__Task statement__: Transcribe only part of the material below: the lines from the one containing "return 1 + round(t * FPS)" through the one containing "scene.view_settings.use_white_balance |= len(values)", inclusive, exactly as written.

__Extracted data__:

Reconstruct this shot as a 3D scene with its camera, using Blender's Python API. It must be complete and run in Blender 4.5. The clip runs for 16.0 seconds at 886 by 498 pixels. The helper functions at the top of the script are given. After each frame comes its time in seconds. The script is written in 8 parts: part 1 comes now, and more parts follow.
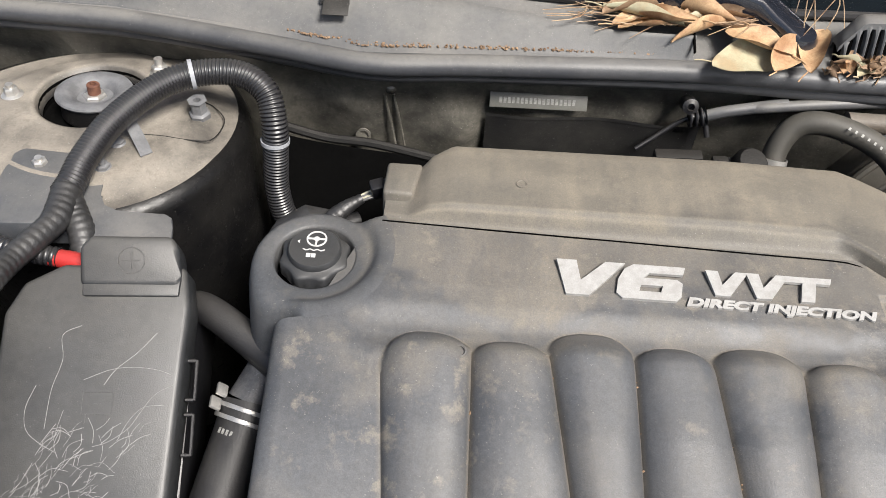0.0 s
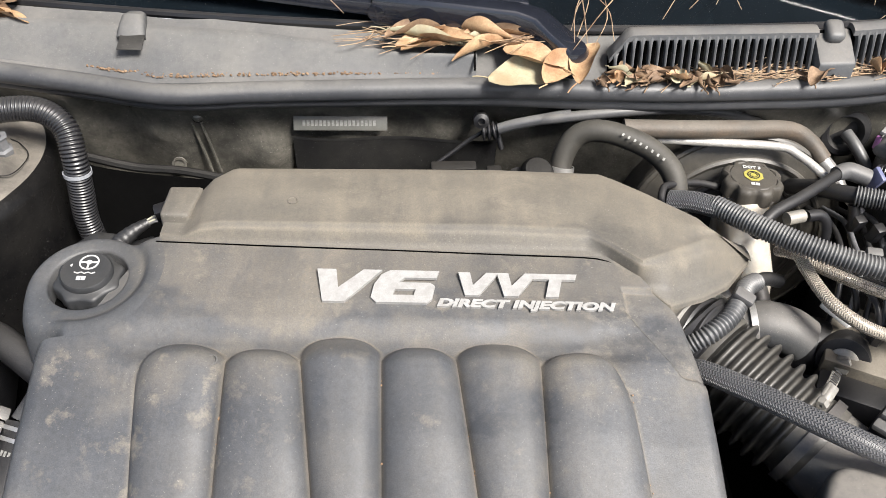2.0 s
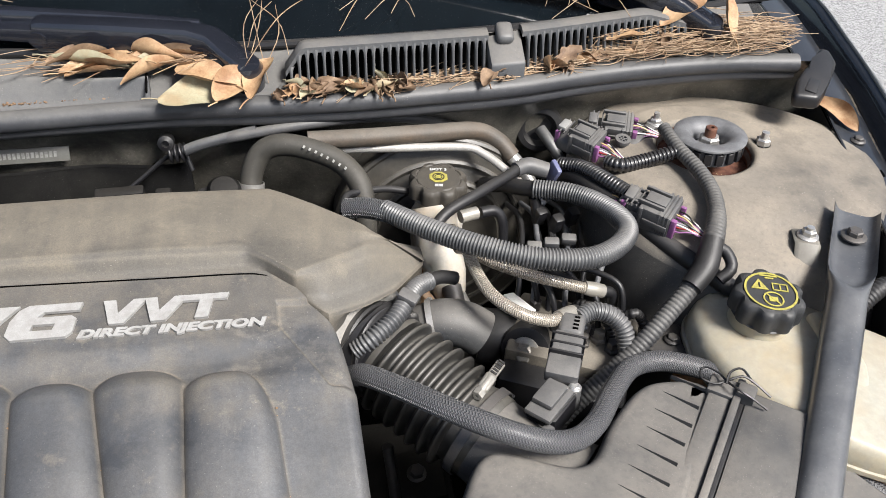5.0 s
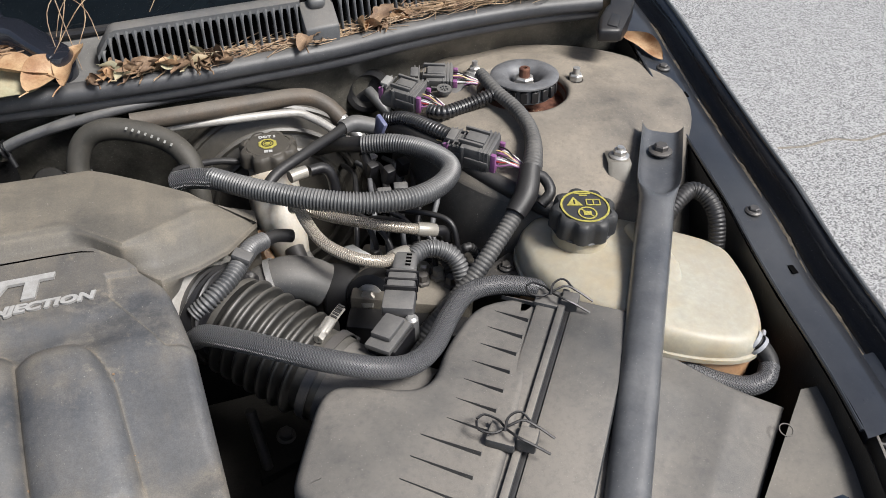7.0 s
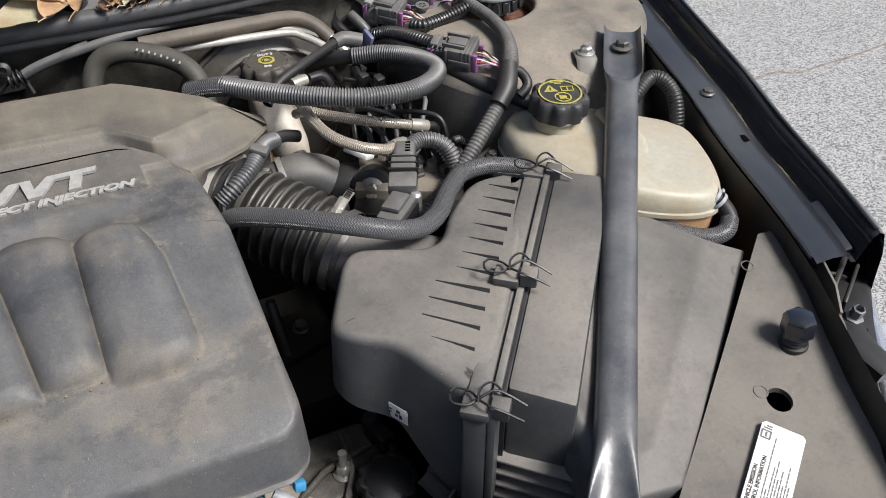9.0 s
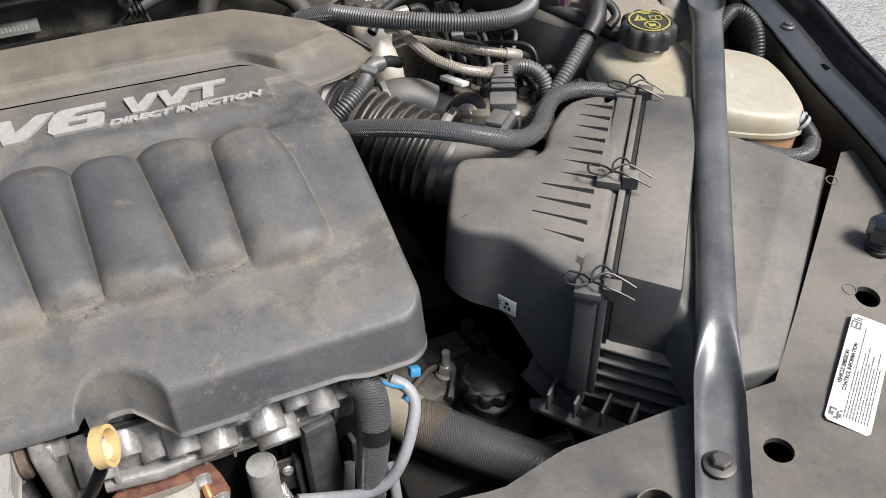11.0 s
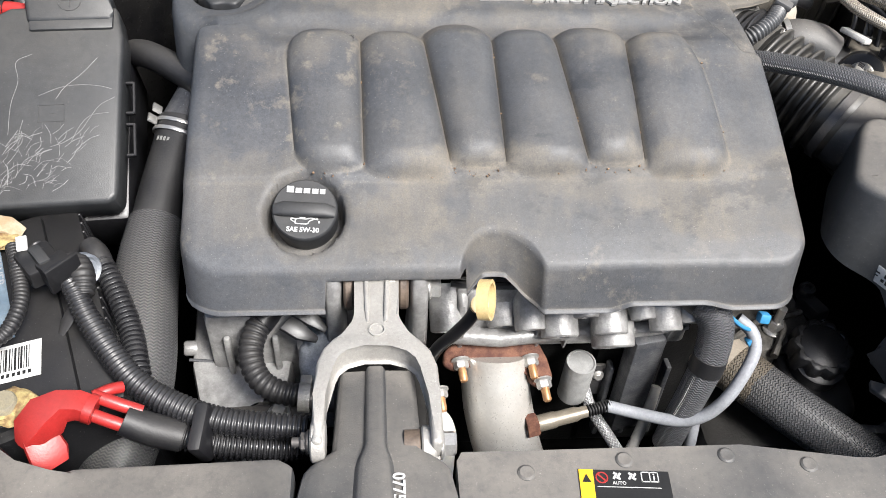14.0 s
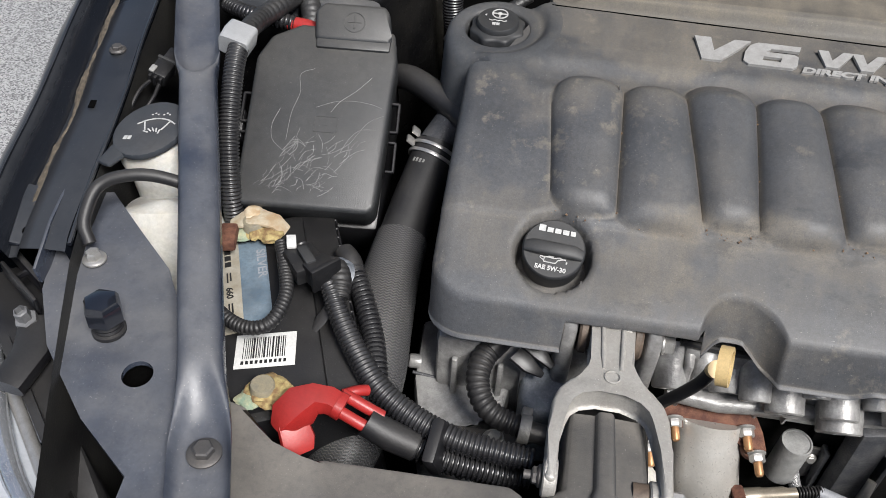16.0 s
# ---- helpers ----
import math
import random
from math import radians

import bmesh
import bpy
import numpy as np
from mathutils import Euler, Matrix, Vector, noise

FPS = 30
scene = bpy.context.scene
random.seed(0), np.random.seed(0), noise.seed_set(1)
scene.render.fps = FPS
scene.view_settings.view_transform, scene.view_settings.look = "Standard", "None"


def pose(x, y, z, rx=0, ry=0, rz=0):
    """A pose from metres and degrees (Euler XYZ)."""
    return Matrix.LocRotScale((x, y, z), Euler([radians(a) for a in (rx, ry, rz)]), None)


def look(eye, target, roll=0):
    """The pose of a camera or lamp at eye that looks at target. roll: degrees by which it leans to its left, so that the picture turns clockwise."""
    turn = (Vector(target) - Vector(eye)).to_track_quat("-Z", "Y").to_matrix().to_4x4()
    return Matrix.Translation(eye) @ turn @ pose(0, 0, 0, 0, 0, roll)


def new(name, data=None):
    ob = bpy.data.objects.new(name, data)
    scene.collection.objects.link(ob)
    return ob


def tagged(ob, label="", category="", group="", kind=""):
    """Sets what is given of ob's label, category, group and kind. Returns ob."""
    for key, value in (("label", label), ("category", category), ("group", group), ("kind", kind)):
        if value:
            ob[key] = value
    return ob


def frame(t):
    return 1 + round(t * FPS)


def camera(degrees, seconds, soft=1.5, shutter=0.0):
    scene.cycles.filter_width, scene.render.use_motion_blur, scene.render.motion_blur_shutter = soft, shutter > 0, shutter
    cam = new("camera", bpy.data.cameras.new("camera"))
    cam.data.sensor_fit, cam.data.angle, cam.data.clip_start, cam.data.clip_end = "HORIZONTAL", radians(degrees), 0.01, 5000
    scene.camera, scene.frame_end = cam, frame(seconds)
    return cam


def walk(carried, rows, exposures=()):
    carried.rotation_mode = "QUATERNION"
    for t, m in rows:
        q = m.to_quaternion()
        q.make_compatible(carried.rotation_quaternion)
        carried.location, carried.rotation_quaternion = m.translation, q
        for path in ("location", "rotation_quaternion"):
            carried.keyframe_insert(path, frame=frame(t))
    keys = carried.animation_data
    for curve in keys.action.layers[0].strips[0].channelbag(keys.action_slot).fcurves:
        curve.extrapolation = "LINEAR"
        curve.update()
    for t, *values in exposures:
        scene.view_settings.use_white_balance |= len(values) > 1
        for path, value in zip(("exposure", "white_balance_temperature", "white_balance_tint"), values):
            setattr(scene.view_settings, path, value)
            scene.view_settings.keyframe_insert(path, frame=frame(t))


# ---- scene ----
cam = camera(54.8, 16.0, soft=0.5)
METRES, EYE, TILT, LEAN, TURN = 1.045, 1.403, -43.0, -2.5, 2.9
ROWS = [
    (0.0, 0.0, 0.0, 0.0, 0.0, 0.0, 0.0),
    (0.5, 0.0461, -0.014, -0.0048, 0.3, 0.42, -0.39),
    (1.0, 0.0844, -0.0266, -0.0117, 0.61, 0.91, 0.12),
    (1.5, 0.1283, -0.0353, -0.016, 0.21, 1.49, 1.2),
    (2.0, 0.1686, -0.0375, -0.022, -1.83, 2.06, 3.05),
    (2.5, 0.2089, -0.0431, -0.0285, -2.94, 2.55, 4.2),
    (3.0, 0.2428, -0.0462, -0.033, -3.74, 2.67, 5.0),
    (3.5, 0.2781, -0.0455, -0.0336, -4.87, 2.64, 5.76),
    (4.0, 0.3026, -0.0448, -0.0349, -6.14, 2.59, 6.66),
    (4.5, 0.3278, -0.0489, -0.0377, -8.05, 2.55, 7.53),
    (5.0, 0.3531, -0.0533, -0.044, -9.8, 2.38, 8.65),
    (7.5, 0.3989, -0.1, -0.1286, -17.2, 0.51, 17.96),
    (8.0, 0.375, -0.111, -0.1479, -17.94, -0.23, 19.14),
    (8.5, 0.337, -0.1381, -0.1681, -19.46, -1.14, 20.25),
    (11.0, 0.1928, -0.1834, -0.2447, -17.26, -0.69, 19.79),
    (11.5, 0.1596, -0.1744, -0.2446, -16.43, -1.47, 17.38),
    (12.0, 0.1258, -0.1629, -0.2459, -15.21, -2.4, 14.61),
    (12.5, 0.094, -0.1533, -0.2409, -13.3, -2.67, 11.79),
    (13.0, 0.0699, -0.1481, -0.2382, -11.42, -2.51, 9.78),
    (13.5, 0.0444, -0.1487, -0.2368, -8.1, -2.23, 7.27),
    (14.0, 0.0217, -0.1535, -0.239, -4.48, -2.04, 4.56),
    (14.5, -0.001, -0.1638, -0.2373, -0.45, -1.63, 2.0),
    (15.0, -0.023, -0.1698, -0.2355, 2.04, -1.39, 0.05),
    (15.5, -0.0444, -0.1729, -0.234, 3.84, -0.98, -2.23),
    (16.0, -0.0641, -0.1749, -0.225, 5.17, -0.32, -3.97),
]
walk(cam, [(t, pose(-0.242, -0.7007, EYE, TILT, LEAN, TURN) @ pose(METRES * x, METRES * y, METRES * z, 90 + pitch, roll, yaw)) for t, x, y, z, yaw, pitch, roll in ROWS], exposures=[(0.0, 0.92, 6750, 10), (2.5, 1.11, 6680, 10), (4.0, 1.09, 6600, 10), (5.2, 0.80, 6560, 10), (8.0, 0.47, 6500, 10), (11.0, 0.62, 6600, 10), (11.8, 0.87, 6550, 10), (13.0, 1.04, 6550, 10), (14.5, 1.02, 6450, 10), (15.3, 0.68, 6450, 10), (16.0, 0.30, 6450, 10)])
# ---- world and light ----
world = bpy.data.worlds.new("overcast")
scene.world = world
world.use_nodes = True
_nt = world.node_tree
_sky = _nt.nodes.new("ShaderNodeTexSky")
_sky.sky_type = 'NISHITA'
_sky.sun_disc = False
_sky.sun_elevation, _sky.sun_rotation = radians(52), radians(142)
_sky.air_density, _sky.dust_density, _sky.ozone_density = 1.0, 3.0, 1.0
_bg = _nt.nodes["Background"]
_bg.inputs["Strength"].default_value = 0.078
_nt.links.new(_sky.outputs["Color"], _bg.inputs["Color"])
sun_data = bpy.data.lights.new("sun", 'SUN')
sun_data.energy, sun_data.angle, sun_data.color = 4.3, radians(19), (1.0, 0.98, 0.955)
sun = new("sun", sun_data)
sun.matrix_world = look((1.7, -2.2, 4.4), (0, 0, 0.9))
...
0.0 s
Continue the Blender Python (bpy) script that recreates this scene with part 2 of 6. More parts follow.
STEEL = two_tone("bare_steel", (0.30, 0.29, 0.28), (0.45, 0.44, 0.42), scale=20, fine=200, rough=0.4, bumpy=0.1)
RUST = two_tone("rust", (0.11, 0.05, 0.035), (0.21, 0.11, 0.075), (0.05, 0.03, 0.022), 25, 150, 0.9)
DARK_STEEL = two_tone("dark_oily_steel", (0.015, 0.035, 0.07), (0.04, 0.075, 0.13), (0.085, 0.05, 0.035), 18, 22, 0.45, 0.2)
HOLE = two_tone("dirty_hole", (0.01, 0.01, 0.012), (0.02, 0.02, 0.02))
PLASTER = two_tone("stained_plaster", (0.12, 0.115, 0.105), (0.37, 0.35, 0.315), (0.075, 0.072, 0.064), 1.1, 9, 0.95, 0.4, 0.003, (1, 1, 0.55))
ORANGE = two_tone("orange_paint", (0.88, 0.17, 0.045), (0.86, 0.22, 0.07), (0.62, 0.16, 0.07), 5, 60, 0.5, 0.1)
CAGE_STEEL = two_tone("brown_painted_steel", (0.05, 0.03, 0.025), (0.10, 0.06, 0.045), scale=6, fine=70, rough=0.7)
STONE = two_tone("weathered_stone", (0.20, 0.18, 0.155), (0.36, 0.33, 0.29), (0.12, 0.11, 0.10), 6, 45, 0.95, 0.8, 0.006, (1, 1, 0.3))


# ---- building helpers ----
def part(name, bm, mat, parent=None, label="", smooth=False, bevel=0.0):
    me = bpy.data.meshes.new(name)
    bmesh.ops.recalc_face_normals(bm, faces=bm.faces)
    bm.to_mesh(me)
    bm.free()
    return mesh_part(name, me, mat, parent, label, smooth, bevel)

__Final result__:
    return 1 + round(t * FPS)


def camera(degrees, seconds, soft=1.5, shutter=0.0):
    scene.cycles.filter_width, scene.render.use_motion_blur, scene.render.motion_blur_shutter = soft, shutter > 0, shutter
    cam = new("camera", bpy.data.cameras.new("camera"))
    cam.data.sensor_fit, cam.data.angle, cam.data.clip_start, cam.data.clip_end = "HORIZONTAL", radians(degrees), 0.01, 5000
    scene.camera, scene.frame_end = cam, frame(seconds)
    return cam


def walk(carried, rows, exposures=()):
    carried.rotation_mode = "QUATERNION"
    for t, m in rows:
        q = m.to_quaternion()
        q.make_compatible(carried.rotation_quaternion)
        carried.location, carried.rotation_quaternion = m.translation, q
        for path in ("location", "rotation_quaternion"):
            carried.keyframe_insert(path, frame=frame(t))
    keys = carried.animation_data
    for curve in keys.action.layers[0].strips[0].channelbag(keys.action_slot).fcurves:
        curve.extrapolation = "LINEAR"
        curve.update()
    for t, *values in exposures:
        scene.view_settings.use_white_balance |= len(values) > 1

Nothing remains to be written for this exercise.